Londonist visited the Hayward Gallery this weekend to see their newest exhibition, Rebecca Horn "Bodylandscapes."
Londonist has never been a huge fan of Rebecca Horn, we could just not wrap our head around why an artist would strap a series of pencils to her face and proceed to draw by sweeping them back and forth across a canvas, but this exhibition was a Sunday afternoon well-spent. Horn's exhibition (although still not a favourite) is an intriguing exploration into the themes of isolation, displacement, and in completely non-artistic terms - just fun to look at for a few hours.
The programmme informs us that, “Horn is widely known for the evocative kinetic sculptures and installations she has made since the late 1970s, but equally important are her drawings, poems, and films.” Throughout the 5 galleries you are able to see a big portion of the body of work she has produced since the 60s. Much of her work in the first gallery is from the period after a period of convalescence at a sanatorium due to a lung condition she contracted in 1968. It was this which, according to the Guggenheim Collection biography, resulted in “a series of sculptures concerned with the body, isolation, and vulnerability. Horn turned to soft materials, reminiscent of bandages and prostheses, and began making her body-extension sculptures.”

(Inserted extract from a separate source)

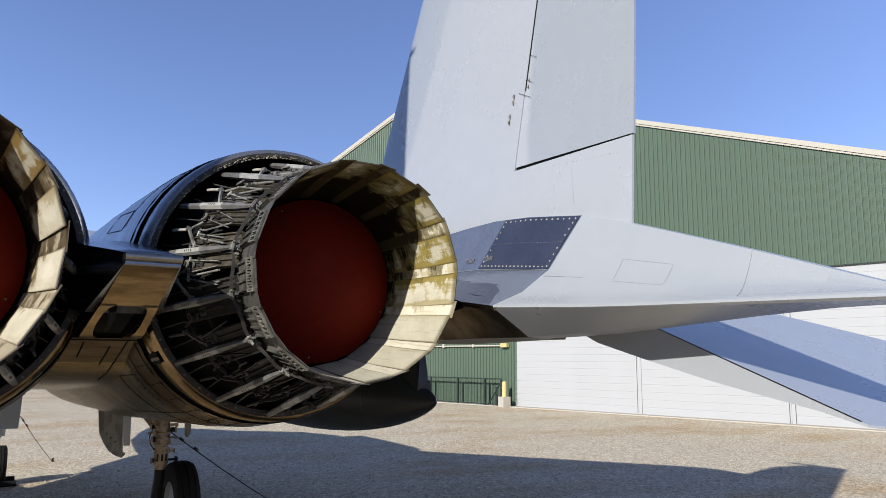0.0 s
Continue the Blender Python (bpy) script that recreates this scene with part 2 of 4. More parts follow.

The Gallery is broken up into 6 different spaces, 5 gallery spaces and one projection room (located on the roof and we think built specifically to show Horn’s films.) The spaces are used beautifully – each allows the viewer ample room to really see how the mechanisms in Horn’s sculptures work, to get some distance between your eyes and the work in order to attempt to see what it is Horn did.
The most incredible space is the last space which houses - Light imprisoned in the belly of the whale (2002). The gallery guide describes it as, “a powerful choreography of sound, light and the artist’s own poetry; a dreamscape of words written into fathomless black water, emerging from the darkness and escaping our reach as they travel round the room, both projected and reflected, as elusive as our dreams. At the same time Hayden Chisholm’s ethereal music fills the gallery – a combination of voices and instruments layered with the primeval sound of a whale, resounding across the ocean.” Layman’s terms: It is a dark room with words being projected onto the wall and into a shallow pool of water as well as a soundtrack of voices, airy sounds, and whales.
There are so many interesting pieces which are on view; The Raven's Twin (a pair of mechanised wings which open and close, and fan out), Book of Ashes (a full room installation in which a massive gilt rod traces lines in sand on top of a mirror while a mechanised cello occasionally plays), and Kafka Cycle (which used Kafka's novel America as inspiration).
Rebecca Horn “Bodylandscapes” is on at the Hayward Gallery from 26 May – 29 August 2005. Open daily from 10 – 6, Tuesdays and Wednesdays until 8, and Fridays until 9. In addition, your ticket to “Bodyscapes” will give you access to a special installation of Horn’s Moon Mirror at St. Paul’s Cathedral from 27 June – 13 July as part of the City of London Festival.